LLAP also delivers the typical Hadoop promise of linear scale. When this same benchmark is run using 8 nodes versus 16 nodes we see good linear scaling as additional hardware is thrown at the problem. LLAP give us the ability scale out to meet SLAs, even as more and more users are added.

avgquerytime2

Providing enterprise class security over Big Data scenarios

In Azure HDInsight 3.5 we are also announcing the public preview of advanced security features for Enterprise customers. Specifically, the Ranger integration allows administrators to provide authorization and access controls. In addition, administrators can perform per user dynamic column masking by injective Hive UDFs that mask characters using hashing. Administrators can also perform dynamic row filtering based on the user policies set by them. Based on these security policies, customers are able to match the enterprise class security as that provided by other Data Warehouses in the industry.

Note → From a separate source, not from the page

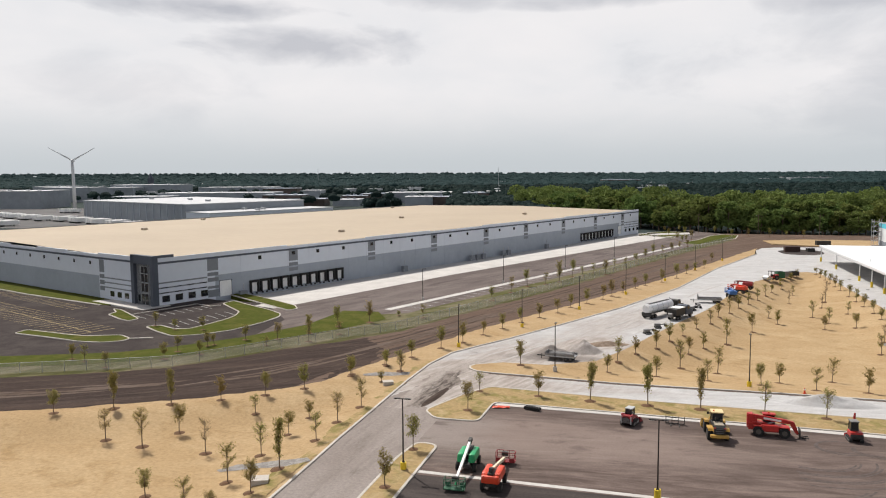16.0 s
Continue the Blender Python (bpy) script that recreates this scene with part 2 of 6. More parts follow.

Separation of capacity for Data Warehousing vs. ETL

One of the biggest pain points of customers using Hadoop on-premise is the need to scale out their cluster every so often due to either storage limitations or running out of compute resources.
On-premise customers use local cluster disk for storage and this limits the amount of data that can be stored in the cluster. Most of our customers envision a Data Lake strategy, i.e. store data now and perform analytics later. However, due to 3x replication as needed by Hadoop the cluster tends to keep running out of storage space. HDInsight has solved this problem by separating storage and compute. Customers can use Azure Data Lake Storage or Azure Blob Storage as their storage and expand storage independent of their compute usage.
With LLAP, customers can now also separate their compute. HDInsight is releasing Hive LLAP as a separate cluster type. This allows customers to have two separate cluster types – one each for data preparation and data warehousing. Both clusters are connected to the same storage account and metastore to enable data and metadata to be synchronized across them. Each cluster can scale based on its own capacity needs, ensuring that a production cluster is not affected by extra load from ad-hoc analytical queries and vice-versa.
Using world class BI tools over unstructured data

Hadoop promises insights over unstructured and semi-structured data. There are many native and third party SerDe’s available which allow Hive to interact with different kinds of data like JSON and XML. Using Hadoop customers are easily able to run analytic queries on the format data was written (like JSON/CSV/XML), rather than modeling it before ingestion.
In addition, Microsoft has partnered with Simba to bring an ODBC driver for Azure HDInsight that can be used with world class BI tools like PowerBI, Tableau and QlikView. Together, this allows data scientists to gain insights over unstructured and semi-structured data using their favorite tool of choice.